On two days in June 1928, the 15th and the 29th, a Miss M S Ryan, HM Inspector of Schools, visited the premises.  She described the main schoolroom as a passage room for five classes and commented that two of the lowest classes were actually taught side-by-side.  He report on the Standard 1 class was somewhat damming:  '(It) contains a number of backward children, some of whom can neither read nor write'.

In 1935 some old premises in Pond Lane were purchased by Devonport Corporation and demolished to make way for an to the boys' playground.

Three years later, the School was reorganised, partly demolished and rebuilt to conform to the latest Board of Education standards.  It was reopened on Friday April 1st 1938 as a Junior Mixed and Infants' School, with a Nursery Class for forty children.  The Head Master was Mr V T Pedlar.  In addition to the assembly hall, there were eleven classrooms providing accommodation for 528 pupils, plus two practical rooms holding a further 100.

The infants entered from York Street and their classrooms were arranged down one side of a corridor, with the cloakrooms on the opposite side.   At the far end was the assembly hall.  The juniors entered from a new entrance off Pond Lane and went to their seven classrooms and the two practical rooms on the first floor by means of a staircase by the assembly hall.
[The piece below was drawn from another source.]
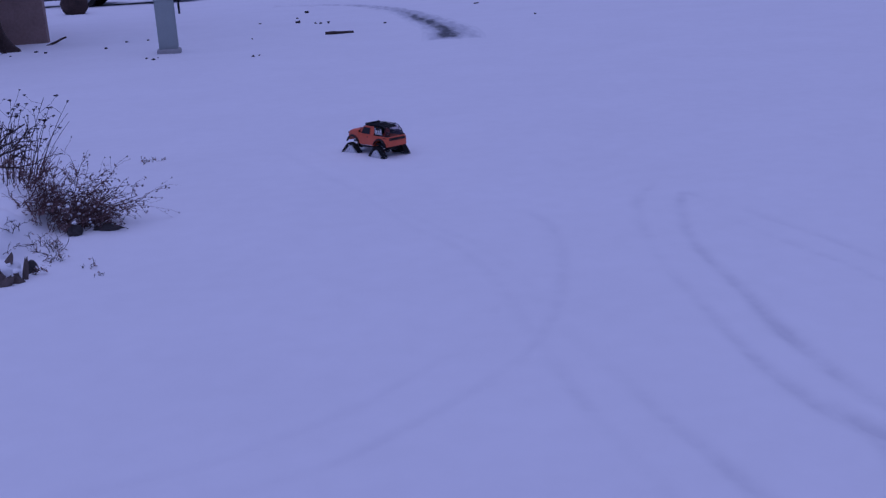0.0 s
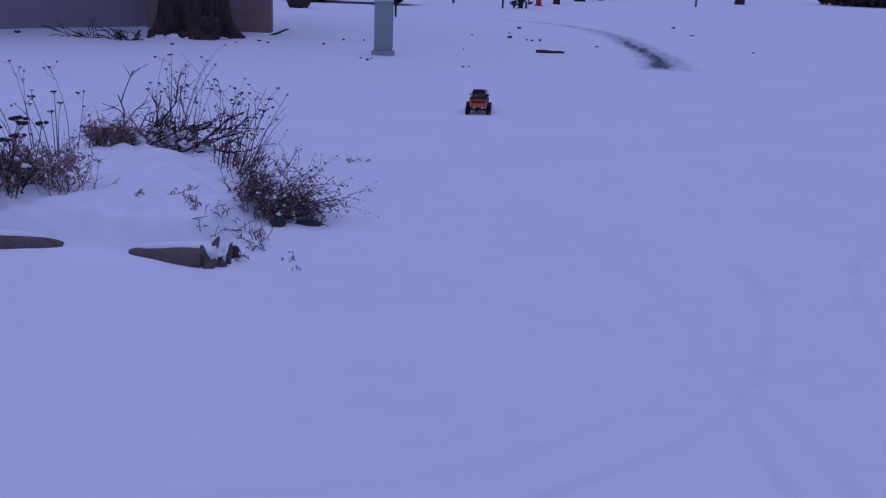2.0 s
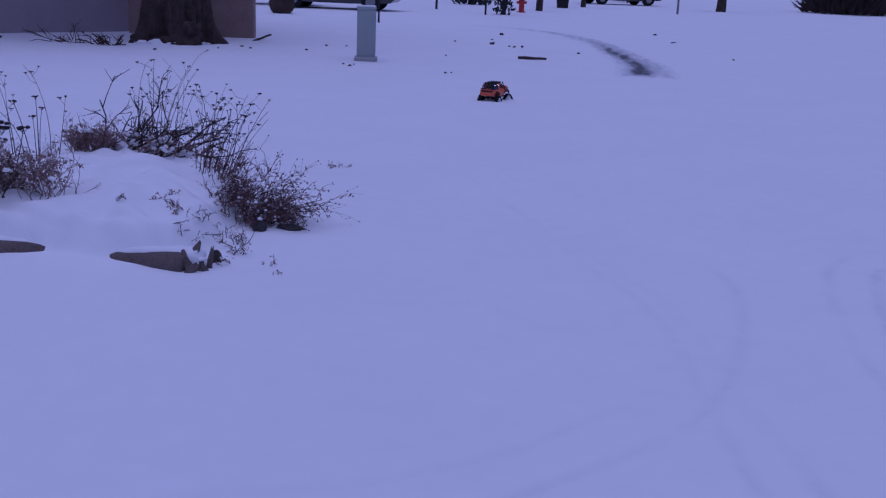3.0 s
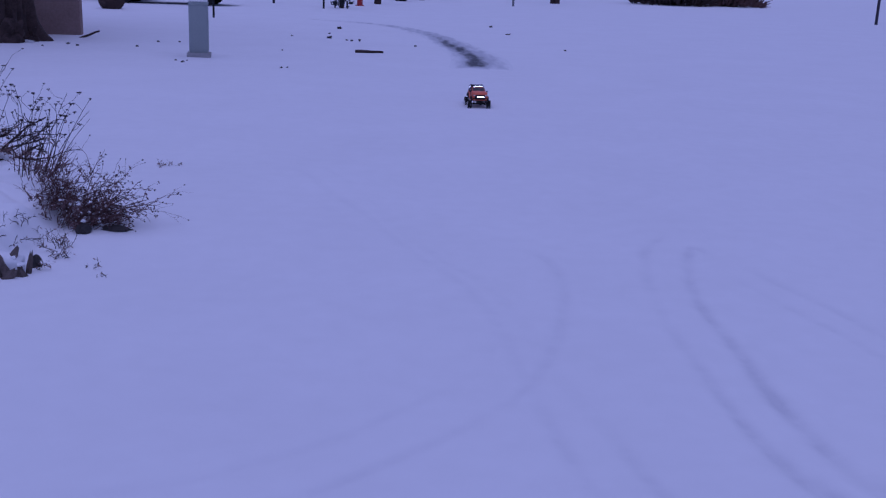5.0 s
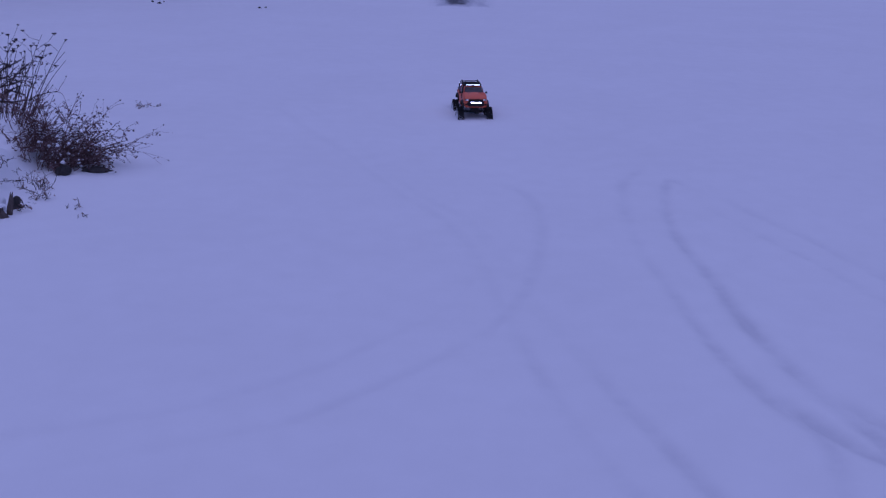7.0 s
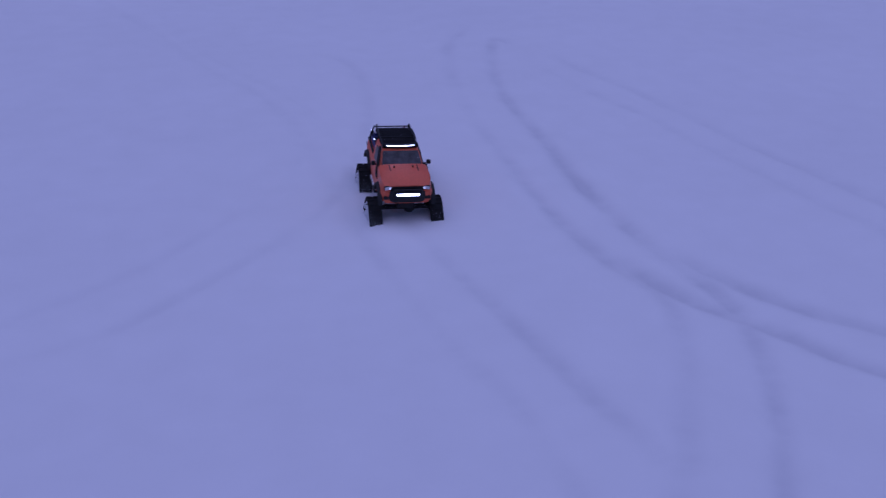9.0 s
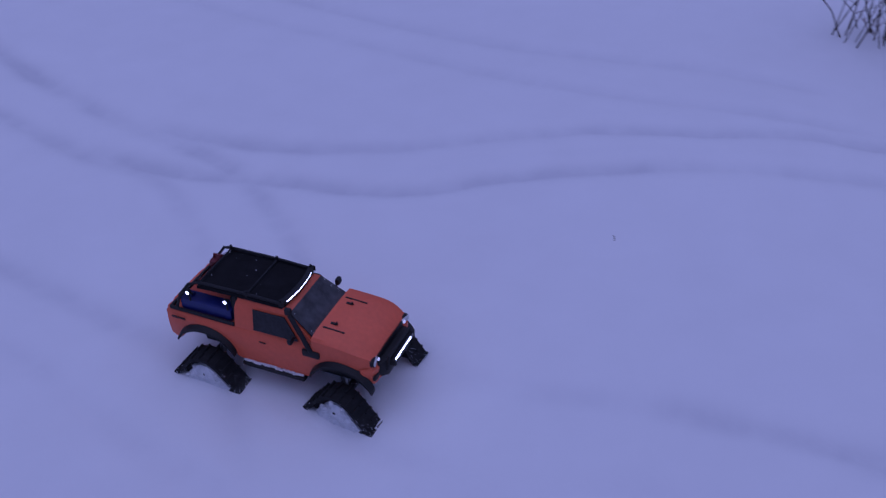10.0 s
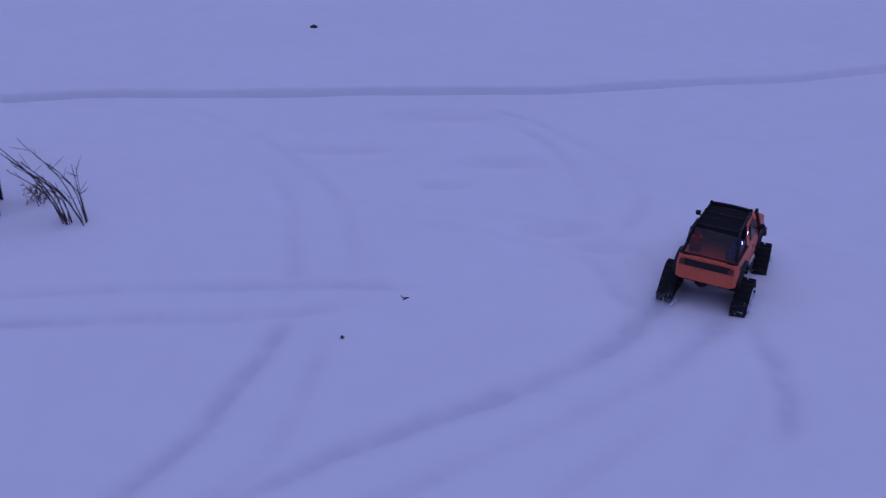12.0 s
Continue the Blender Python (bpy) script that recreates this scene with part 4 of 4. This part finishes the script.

Externally, there were outside staircases at each end of the building and the sanitary blocks were positioned away from the main building.   The boys used the original playground while a new one on the west side of Pond Lane was provided for the infants and girls.

Along with a boiler room, there was also two bathrooms and a milk store, where the milk could be warmed.

A nursery classroom had its own entrance off York Street.   It had separate cloakroom, lavatories and playground.

York Street Elementary School was badly damaged in the Devonport Blitz of the Second World War.  All except the assembly hall and four classrooms was gutted.

Under the reorganisation of education brought about by the Education Act 1944, as from Sunday April 1st 1945 York Street Elementary became the York Street Primary School.